Others saw a wider warning.
“It’s basically a signal to the business community that this government will go after anyone who they perceive may have the means to help fill the dollar gap in the government’s coffers,” said Cheta Nwanze of Lagos-based strategic consultancy SBM Intelligence.
To corporate Nigeria, it was also an unmistakable message about who was in charge. It came on the heels of Tinubu’s New Year’s Day speech in which he promised to “remove any clog hindering our path to making Nigeria a destination of choice for local and foreign investments.”
Three days later, the EFCC burst into Dangote HQ, triggering a scramble across Nigerian boardrooms to check their dealings with the central bank under Godwin Emefiele, who led it from 2014 until his ouster in June.
Tinubu was highly critical of the forex practices of the central bank as he campaigned for the presidency last year and suspended Emefiele within weeks of taking office.
The central banker was arrested soon after on charges including fraud. He was taken into custody and released on bail last month. A separate probe of Emefiele by a Tinubu-appointed special investigator has accused him, among other things, of manipulating the naira via a complex foreign-exchange regime.
The former governor has denied wrongdoing. His trial on the initial charges is ongoing and no findings have been proven. He has not yet been formally charged in connection with the allegations raised by Tinubu’s special investigator.

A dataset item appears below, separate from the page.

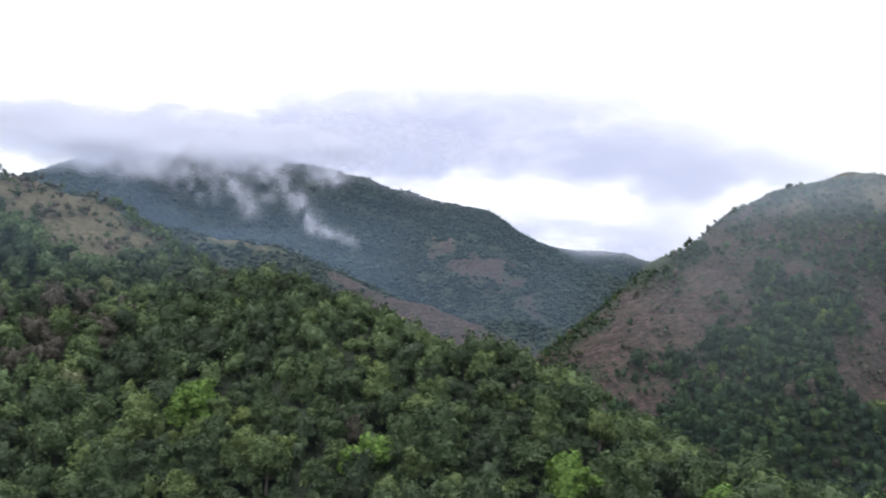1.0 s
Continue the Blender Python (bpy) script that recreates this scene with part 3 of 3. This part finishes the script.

The foreign exchange regime he oversaw involved propping up the official level of the Nigerian currency by rationing dollars from official sources, but it couldn’t prevent its value on the unofficial market from slumping.
Providing access to scarce dollars was supposed to support national champions like Dangote. But it also provided easy profits to those granted the privilege, who could turn around and sell the dollars back on the unofficial market at a much higher naira rate.
Tinubu took swift aim at the foreign-exchange regime on taking office, announcing a plan to adopt a uniform exchange rate and cancelling fuel subsidies. The currency quickly fell by at least 50% and has remained under pressure.
Both moves have caused pain for ordinary Nigerians by triggering a surge in the cost of living. But they were embraced as bold and vital reforms by international investors, and the scrutiny Dangote is now facing is seen by some as part of the same process.
Priority Sectors
“Investors were well aware that priority sectors of the economy got preferential access to US dollars from 2015-23,” said Charles Robertson, head of macro strategy at FIM Partners UK Ltd. “The raids today do signal the CBN’s change of focus.”
So far, investors look unconvinced. Total capital inflows declined 44% to $655 million in third quarter 2023 from $1.16 billion a year earlier, according to data published on the website of Nigeria’s National Bureau of Statistics last week.
The manufacturers association warned that the optics of how the anti-graft officers handled the situation “may have great impact” for perceptions of the country’s respect for the business community.
“Not that any company is above investigation, but it is about the appropriateness of the method and the sheer brigandage we saw on display,” it said. “It is whether it will take an armed invasion by dozens of security operatives to get documents from a well-structured and clearly identifiable company like Dangote Industries Ltd.”